An Autonomous Business that has completed the Process Worker → System Steward transition has achieved the deepest structural change that autonomous business design produces: not a faster version of the previous operation but a categorically different kind of operation, governed by a System Steward whose role is architectural rather than operational. Labor-to-Compute Substitution at the Execution Layer is the financial expression of this transition — the cost per Revenue Loop completion is compute, not Process Worker labour. Inverse Complexity Scaling is the scaling consequence: the State Machine processes additional volume without adding the coordination overhead that Process Worker-based scaling generates. Workforce Arbitrage at T1 is captured structurally — 37 to 50 times human throughput at near-zero marginal cost — because the coordination architecture that Process Worker-based scaling would have generated was never built.

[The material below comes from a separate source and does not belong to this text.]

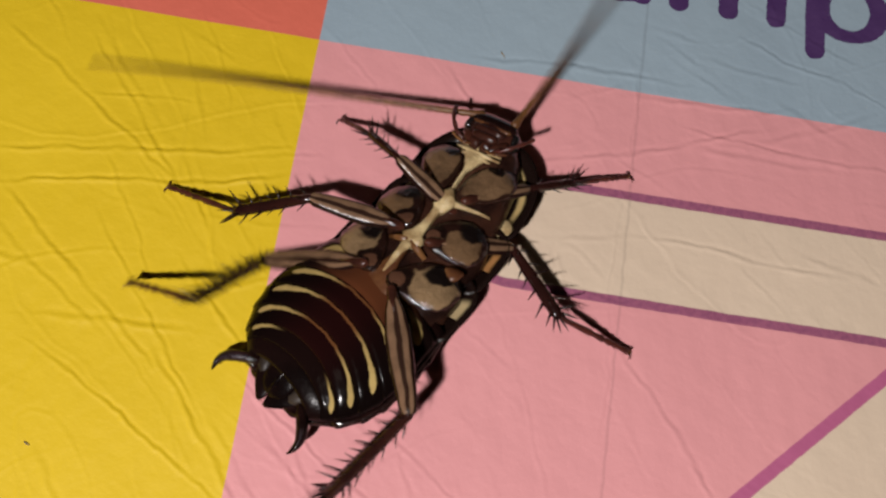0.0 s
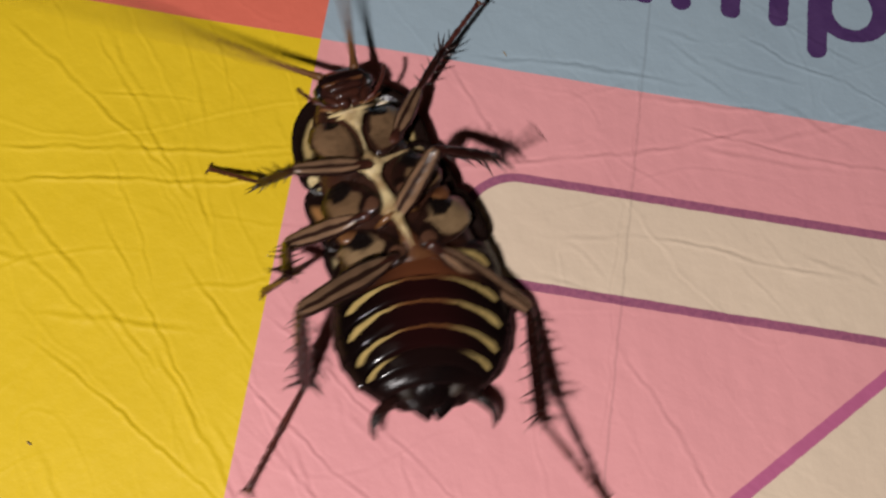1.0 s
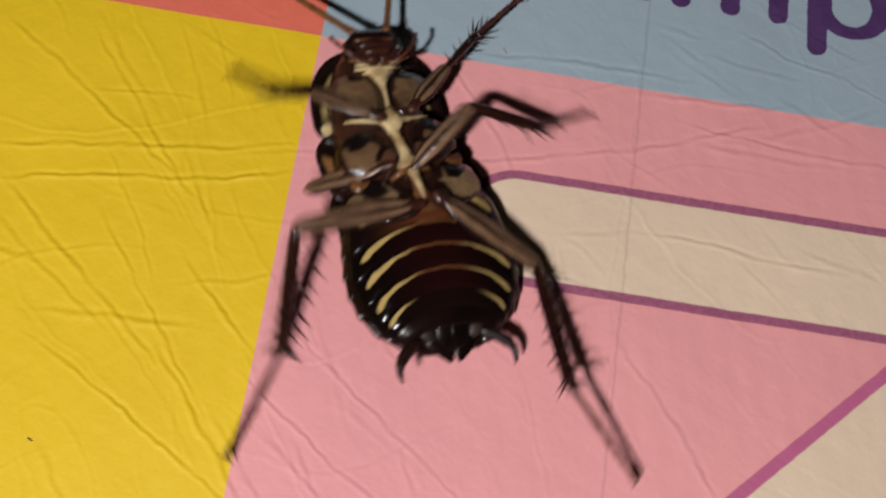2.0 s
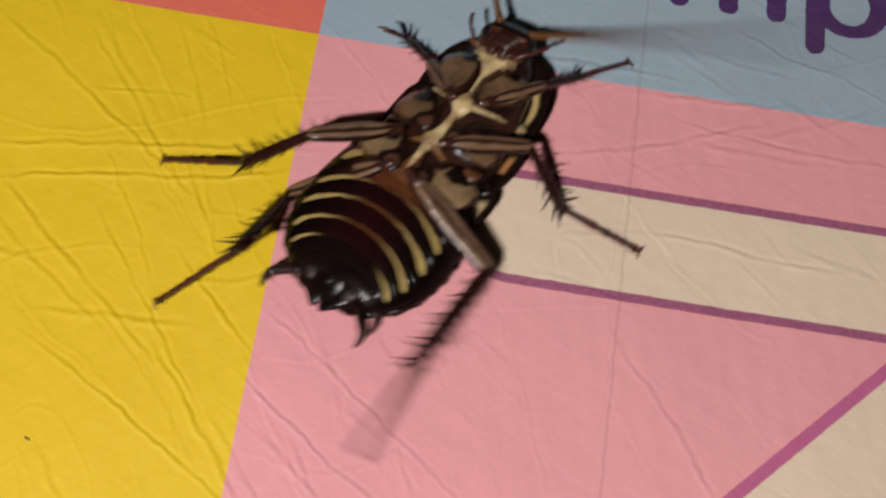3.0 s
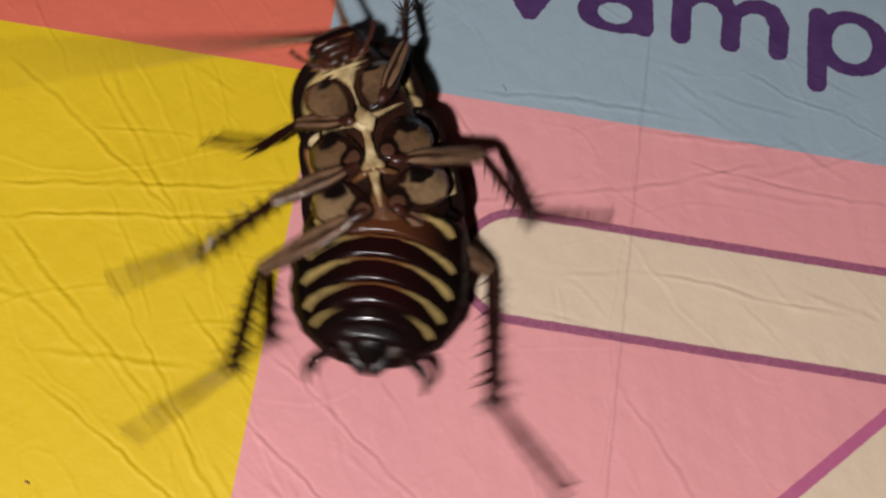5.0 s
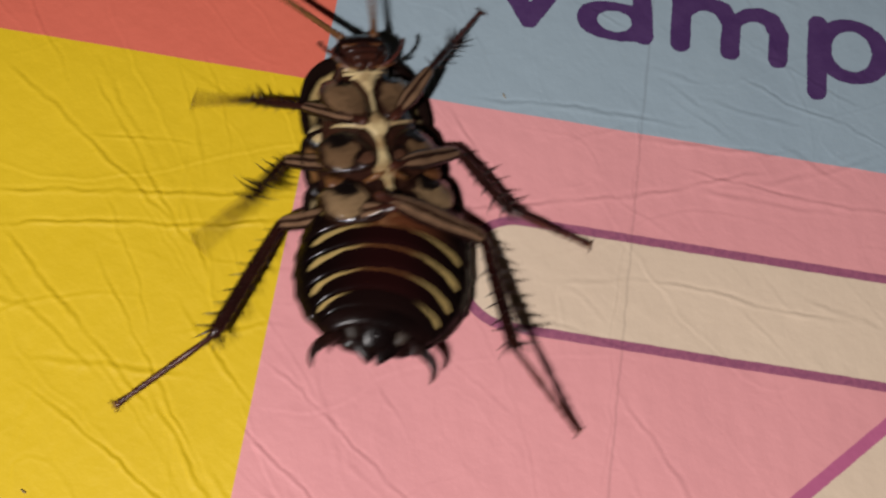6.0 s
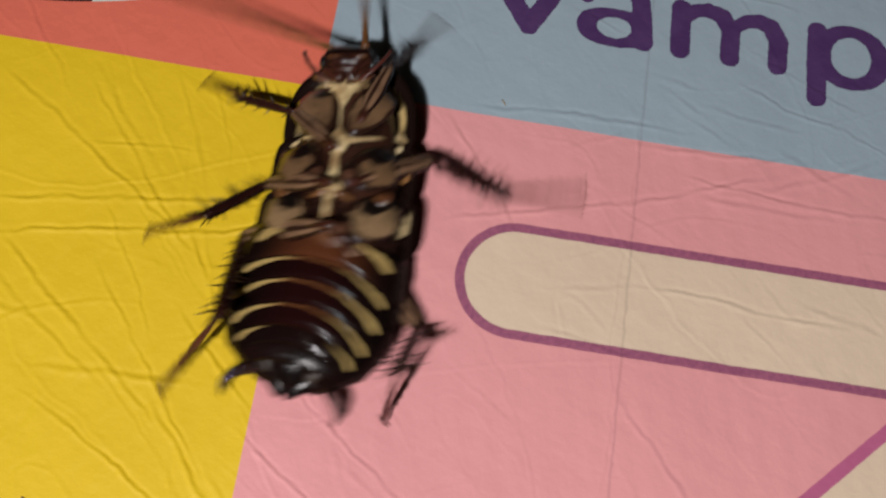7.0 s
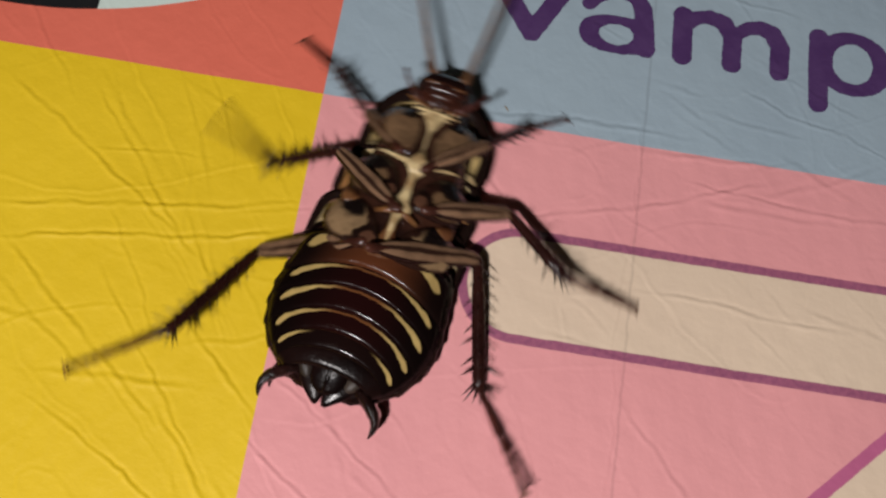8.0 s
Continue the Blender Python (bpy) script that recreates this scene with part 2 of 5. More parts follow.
def skin(bm, rings, closed=True, caps=True):
    """Faces between rings of points; uv: round, along."""
    uv = bm.loops.layers.uv.verify()
    vs = [[bm.verts.new(Vector(p) * MM) for p in r] for r in rings]
    k, rows = len(rings[0]), len(rings)
    span = k if closed else k - 1
    for i in range(rows - 1):
        for j in range(span):
            f = bm.faces.new((vs[i][j], vs[i][(j + 1) % k], vs[i + 1][(j + 1) % k], vs[i + 1][j]))
            for loop, (a, b) in zip(f.loops, ((j, i), (j + 1, i), (j + 1, i + 1), (j, i + 1))):
                loop[uv].uv = (a / span, b / (rows - 1))
    if caps and closed:
        for r, v in ((vs[0], 0.0), (vs[-1], 1.0)):
            f = bm.faces.new(r)
            for j, loop in enumerate(f.loops):
                loop[uv].uv = (j / k, v)
    return vs


def loft(bm, sections, k=16, power=1.0):
    """A tube along y. Sections: (y, half width, up, down, x, z)."""
    rings = []
    for y, w, up, dn, x, z in sections:
        ring = []
        for j in range(k):
            a = 2 * math.pi * j / k
            c, s = math.cos(a), math.sin(a)
            c, s = math.copysign(abs(c) ** power, c), math.copysign(abs(s) ** power, s)
            ring.append((x + w * c, y, z + (up if s > 0 else dn) * s))
        rings.append(ring)
    skin(bm, rings)
    return bm


def rod(bm, points, radii, k=8):
    """A round rod through points, flattened by nothing."""
    rings = []
    for i, p in enumerate(points):
        a, b = Vector(points[max(i - 1, 0)]), Vector(points[min(i + 1, len(points) - 1)])
        m = (b - a).to_track_quat("Y", "Z").to_matrix()
        rings.append([Vector(p) + m @ Vector((radii[i] * math.cos(t), 0, radii[i] * math.sin(t)))
                      for t in (2 * math.pi * j / k for j in range(k))])
    skin(bm, rings)
    return bm


def disc(bm, cy, hw, front, back, rim, thick, k=48, rings=10, squareness=1.0):
    """A domed shield that lies on its back: low in the middle, its rim raised. uv: round, radius."""
    top, low = [], []
    for i in range(rings + 1):
        r = max(i / rings, 0.02)
        a_top, a_low = [], []
        for j in range(k):
            t = 2 * math.pi * j / k
            c, s = math.cos(t), math.sin(t)
            c, s = math.copysign(abs(c) ** squareness, c), math.copysign(abs(s) ** squareness, s)
            x, y = hw * r * c, cy + r * s * (front if s > 0 else back)
            z = rim * r ** 2.6
            a_top.append((x, y, z + thick))
            a_low.append((x, y, z))
        top.append(a_top)
        low.append(a_low)
    skin(bm, top + low[::-1][:1] + low[::-1])
    uv = bm.loops.layers.uv.verify()
    rows = 2 * rings + 2
    for f in bm.faces:
        for loop in f.loops:
            v = loop[uv].uv[1] * rows
            loop[uv].uv[1] = min(1.0, v / rings)
    return bm


def smooth_curve(keys, t):
    """Values between keyed rows (t first), gliding through them."""
    if t <= keys[0][0]:
        return list(keys[0][1:])
    if t >= keys[-1][0]:
        return list(keys[-1][1:])
    i = max(k for k in range(len(keys) - 1) if keys[k][0] <= t)
    a, b = keys[i], keys[i + 1]
    p, q = keys[max(i - 1, 0)], keys[min(i + 2, len(keys) - 1)]
    h = b[0] - a[0]
    u = (t - a[0]) / h
    out = []
    for c in range(1, len(a)):
        ma = 0.7 * (b[c] - p[c]) / max(b[0] - p[0], 1e-6) * h
        mb = 0.7 * (q[c] - a[c]) / max(q[0] - a[0], 1e-6) * h
        out.append((2 * u ** 3 - 3 * u ** 2 + 1) * a[c] + (u ** 3 - 2 * u ** 2 + u) * ma
                   + (-2 * u ** 3 + 3 * u ** 2) * b[c] + (u ** 3 - u ** 2) * mb)
    return out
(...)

Operational Arbitrage against the human-centric competitor widens with each additional unit of revenue because the State Machine’s per-unit cost falls while the competitor’s per-unit coordination cost holds or rises. Memo #01 closes the argument: the Automated Business executes tasks with agents inside a process-worker architecture; the Autonomous Business replaces the process-worker architecture with a State Machine and governs it with a System Steward.
The architecture creates the role. The role does not fill the architecture.